Tanglewood has two golf courses: the Championship Course, designed by Robert Trent Jones Sr., and the Reynolds Course. The Championship Course hosted the 1974 PGA Championship, won by Lee Trevino with Jack Nicklaus a single stroke back, in one of the closer Sunday afternoons in major championship history. Today the park's attractions sprawl across the old estate: the Arboretum and Rose Garden, a public pool, a dog park, the horse stables that still offer trail rides and hayrides in Mr. Will's tradition, and Mallard Lake, where visitors fish or rent paddleboats.
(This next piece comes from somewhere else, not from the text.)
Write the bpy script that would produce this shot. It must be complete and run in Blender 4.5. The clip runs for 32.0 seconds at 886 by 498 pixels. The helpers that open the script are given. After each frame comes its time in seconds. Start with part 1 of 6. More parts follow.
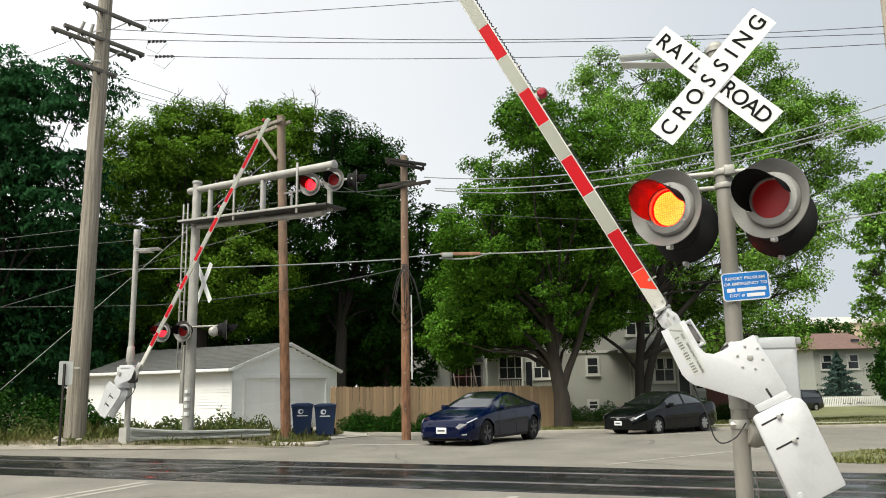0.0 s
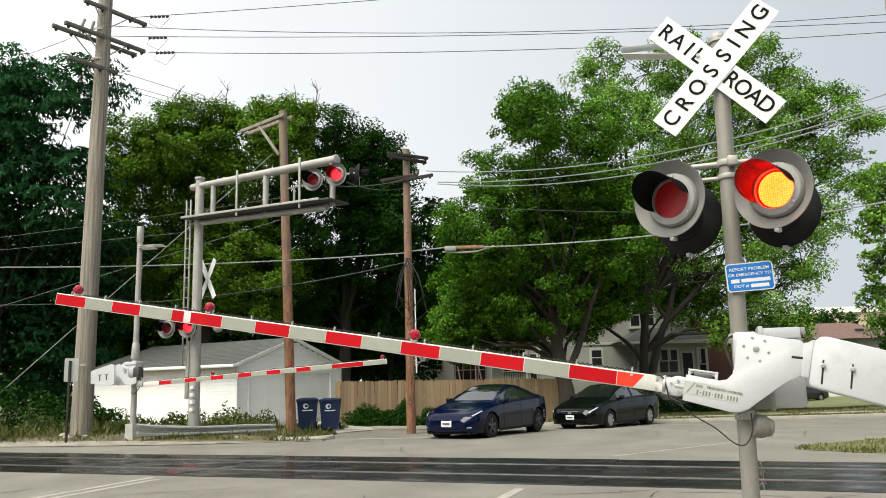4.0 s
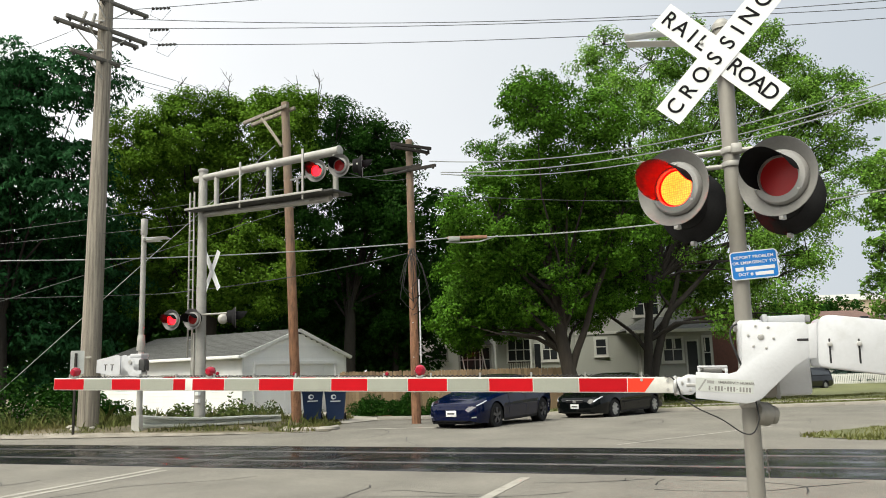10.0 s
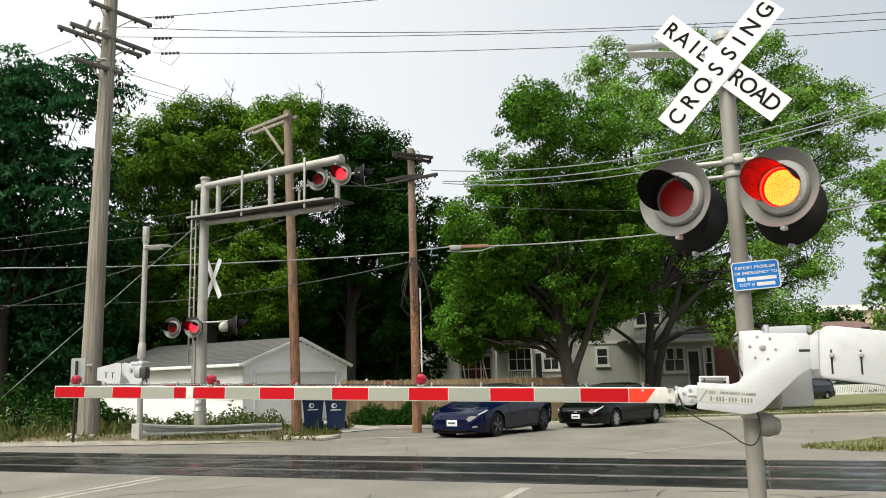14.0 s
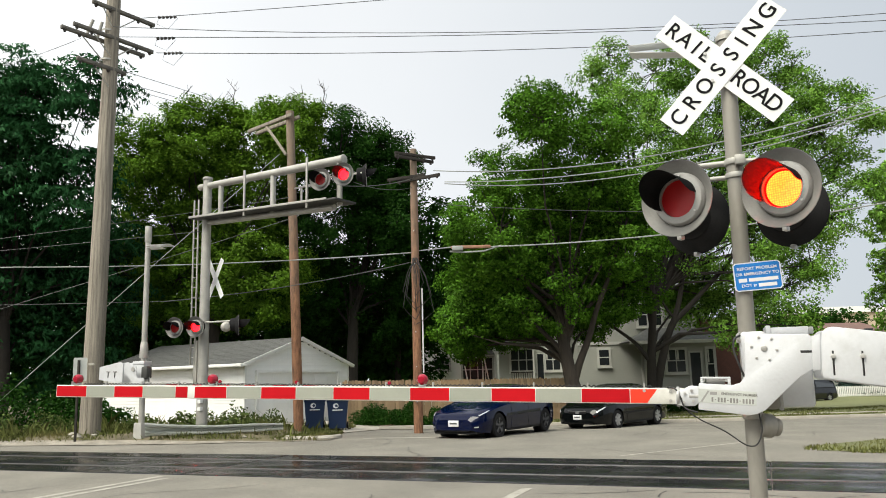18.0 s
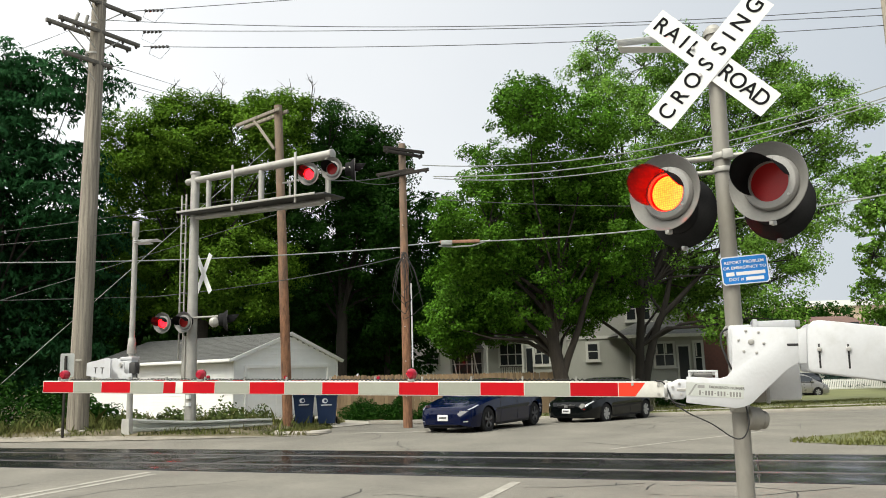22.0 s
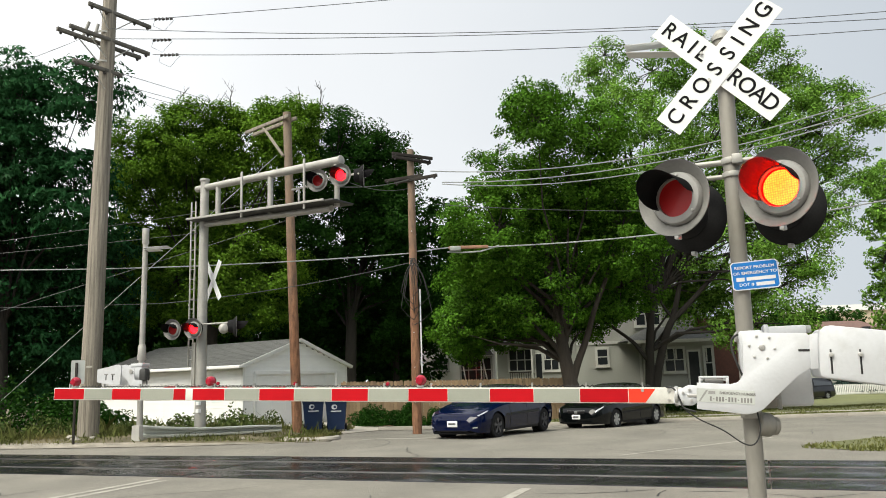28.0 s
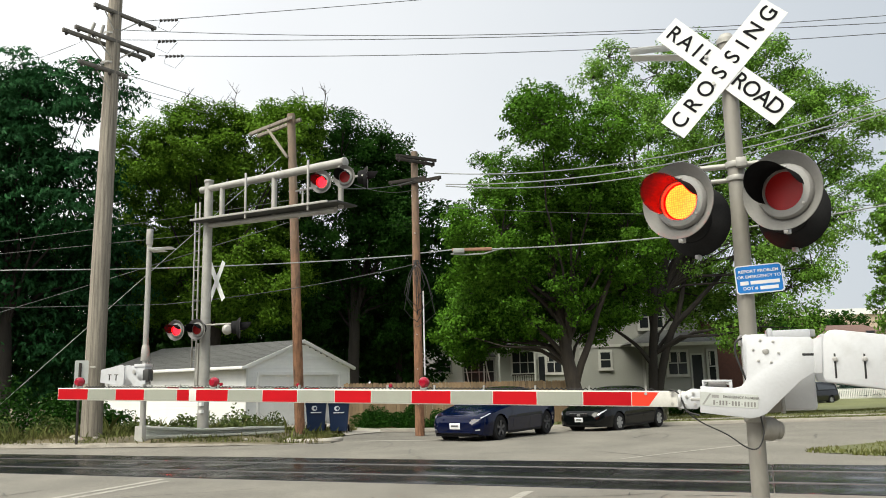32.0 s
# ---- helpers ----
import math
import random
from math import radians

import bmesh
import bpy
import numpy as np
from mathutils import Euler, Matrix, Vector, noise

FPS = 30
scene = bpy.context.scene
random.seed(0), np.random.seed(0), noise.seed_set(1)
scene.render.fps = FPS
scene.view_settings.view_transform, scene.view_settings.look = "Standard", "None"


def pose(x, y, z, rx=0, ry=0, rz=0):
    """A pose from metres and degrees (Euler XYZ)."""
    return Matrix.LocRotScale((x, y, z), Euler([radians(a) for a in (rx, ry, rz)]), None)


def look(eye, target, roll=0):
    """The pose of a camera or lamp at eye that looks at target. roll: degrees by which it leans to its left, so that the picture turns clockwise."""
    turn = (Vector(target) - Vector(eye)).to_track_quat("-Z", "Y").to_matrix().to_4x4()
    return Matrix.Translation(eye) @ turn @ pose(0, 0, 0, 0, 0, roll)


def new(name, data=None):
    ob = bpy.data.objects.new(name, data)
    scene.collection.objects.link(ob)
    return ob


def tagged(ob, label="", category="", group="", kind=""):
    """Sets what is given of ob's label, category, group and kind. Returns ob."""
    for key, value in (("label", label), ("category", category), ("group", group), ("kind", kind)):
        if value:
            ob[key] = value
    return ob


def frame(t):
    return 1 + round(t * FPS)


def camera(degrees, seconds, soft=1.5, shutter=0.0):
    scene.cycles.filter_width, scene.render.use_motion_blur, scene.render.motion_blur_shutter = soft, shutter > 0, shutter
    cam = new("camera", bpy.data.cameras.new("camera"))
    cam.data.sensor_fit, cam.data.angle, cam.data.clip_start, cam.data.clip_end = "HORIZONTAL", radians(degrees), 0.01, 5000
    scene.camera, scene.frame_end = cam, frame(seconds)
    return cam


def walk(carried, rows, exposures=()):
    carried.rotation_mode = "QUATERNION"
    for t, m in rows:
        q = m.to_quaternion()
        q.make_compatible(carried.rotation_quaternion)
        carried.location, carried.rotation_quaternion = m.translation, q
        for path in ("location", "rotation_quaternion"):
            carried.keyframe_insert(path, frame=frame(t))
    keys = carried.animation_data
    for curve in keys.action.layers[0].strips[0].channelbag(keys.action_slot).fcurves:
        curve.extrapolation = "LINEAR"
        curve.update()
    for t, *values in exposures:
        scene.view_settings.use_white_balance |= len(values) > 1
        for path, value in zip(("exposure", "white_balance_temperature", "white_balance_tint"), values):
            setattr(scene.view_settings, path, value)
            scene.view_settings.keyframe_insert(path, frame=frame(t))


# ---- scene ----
cam = camera(59.6, 32.0, soft=0.95)
# seconds, eye, yaw, pitch, roll: a hand-held camera that sways
SWAY = (
    (0, 0.000, 0.000, 1.550, 0.000, 10.100, 1.000),
    (0.5, -0.000, 0.001, 1.552, 0.026, 10.065, 1.174),
    (1, -0.003, -0.001, 1.550, 0.023, 10.246, 1.143),
    (1.5, -0.003, -0.004, 1.553, 0.105, 10.053, 1.210),
    (2, 0.003, 0.003, 1.550, 0.390, 10.074, 1.008),
    (2.5, -0.003, 0.000, 1.552, 0.425, 10.016, 1.039),
    (3, -0.003, -0.003, 1.549, 0.348, 10.033, 1.326),
    (3.5, -0.004, -0.001, 1.551, 0.249, 9.821, 1.473),
    (5.5, -0.001, -0.000, 1.550, 0.665, 9.265, 1.794),
    (6, -0.001, 0.001, 1.551, 0.693, 9.061, 1.827),
    (6.5, 0.000, -0.004, 1.553, 0.730, 9.334, 1.936),
    (7, -0.002, 0.001, 1.546, 0.554, 9.127, 1.851),
    (7.5, -0.004, 0.000, 1.551, 1.034, 8.948, 1.700),
    (8, -0.000, -0.003, 1.554, 0.985, 8.956, 1.680),
    (8.5, -0.001, 0.001, 1.544, 0.706, 8.867, 1.765),
    (9, -0.001, -0.001, 1.547, 0.569, 8.937, 1.869),
    (9.5, -0.000, -0.002, 1.548, 0.584, 8.903, 1.894),
    (10, -0.003, 0.003, 1.550, 0.657, 8.925, 1.891),
    (10.5, 0.001, -0.001, 1.550, 0.713, 8.994, 1.809),
    (11, -0.001, -0.002, 1.546, 0.963, 9.195, 1.732),
    (11.5, 0.001, -0.003, 1.549, 0.780, 9.151, 1.685),
    (12, -0.002, 0.002, 1.548, 0.772, 9.116, 1.615),
    (12.5, -0.000, 0.005, 1.548, 0.592, 9.245, 1.534),
    (13, 0.002, -0.004, 1.550, 0.556, 9.421, 1.636),
    (13.5, -0.001, -0.003, 1.549, 0.449, 9.783, 1.656),
    (14, -0.005, -0.003, 1.552, 0.715, 9.581, 1.649),
    (14.5, -0.001, 0.003, 1.547, 0.737, 9.737, 1.512),
    (16.5, -0.001, -0.005, 1.552, 1.038, 9.595, 1.681),
    (17, 0.003, -0.003, 1.551, 0.801, 9.731, 1.699),
    (17.5, 0.001, -0.005, 1.546, 0.766, 9.639, 1.472),
    (18, 0.000, -0.003, 1.548, 0.852, 9.625, 1.487),
    (18.5, -0.002, -0.000, 1.546, 0.603, 9.427, 1.602),
    (19, 0.000, -0.001, 1.550, 0.502, 9.752, 1.429),
    (19.5, 0.001, -0.002, 1.552, 0.608, 9.772, 1.678),
    (20, 0.003, 0.003, 1.550, 0.309, 9.841, 1.818),
    (20.5, 0.006, -0.004, 1.547, 0.444, 9.787, 1.734),
    (21, -0.000, 0.000, 1.550, 0.610, 9.581, 1.771),
    (21.5, 0.004, -0.001, 1.543, 0.603, 9.389, 1.767),
    (22, 0.003, 0.002, 1.546, 0.071, 9.213, 1.701),
    (22.5, 0.001, -0.001, 1.548, 0.249, 9.575, 1.640),
    (23, -0.000, 0.002, 1.549, 0.069, 9.511, 1.600),
    (23.5, 0.001, 0.008, 1.549, 0.073, 9.311, 1.346),
    (24, -0.002, 0.001, 1.547, 0.441, 9.417, 1.660),
    (24.5, 0.001, -0.001, 1.549, 0.540, 9.365, 1.712),
    (25, 0.003, -0.000, 1.547, 0.650, 9.672, 1.686),
    (25.5, 0.003, 0.004, 1.549, 0.477, 9.728, 1.516),
    (27.5, 0.007, 0.003, 1.549, 0.884, 9.429, 1.813),
    (28, 0.002, 0.001, 1.551, 0.742, 9.651, 1.816),
    (28.5, 0.002, 0.002, 1.550, 0.789, 9.739, 1.811),
    (29, 0.006, 0.001, 1.551, 0.865, 9.725, 1.719),
    (29.5, 0.002, 0.005, 1.548, 0.917, 9.673, 1.404),
    (30, 0.001, -0.000, 1.549, 0.682, 10.111, 1.298),
    (30.5, 0.001, 0.001, 1.548, 0.611, 10.125, 1.350),
    (31, 0.003, 0.005, 1.548, 0.854, 9.881, 1.478),
    (31.5, 0.003, -0.004, 1.549, 0.859, 9.784, 1.575),
    (32, -0.001, -0.004, 1.553, 0.942, 9.801, 1.512),
)
walk(cam, [(t, pose(x, y, z, 90 + pitch, roll, yaw)) for t, x, y, z, yaw, pitch, roll in SWAY])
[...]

The Manor House operates as a ten-room bed and breakfast, the Trophy Room restored after a mysterious 1980 fire.

Lights On

The Festival of Lights began in 1992, funded by a grant from the Z. Smith Reynolds Charitable Trust and money raised by the Tanglewood Park Foundation. From its first season of twenty-five displays on a 1.5-mile route, it has grown to roughly 180 displays, seventy of them animated, strung along a four-mile drive. An estimated 300,000 visitors came through during the 2001 season, when the festival marked its tenth anniversary and dedicated displays to those killed on September 11 of that year. The light show has been listed among the top twenty events in the Southeast and the top hundred in North America. Drive it slowly on a cold night with the windows cracked, and a 1,100-acre Reynolds horse farm becomes, briefly, a tunnel of color.

From the Air

Located at 35.99 degrees north, 80.41 degrees west, in Clemmons in Forsyth County, North Carolina. The park stretches along the Yadkin River between Clemmons and Bermuda Run, west of Winston-Salem and just south of Interstate 40. From the air, Mallard Lake and the curve of the river are the easiest visual references. Best viewed below 3,000 feet AGL; in December, the Festival of Lights gives the park an unmistakable signature at night. Nearest tower-served airport is Smith Reynolds (KINT) at Winston-Salem about 10 miles east-northeast. Piedmont Triad International (KGSO) lies about 25 miles east. Class E airspace; watch for general aviation traffic along the I-40 corridor.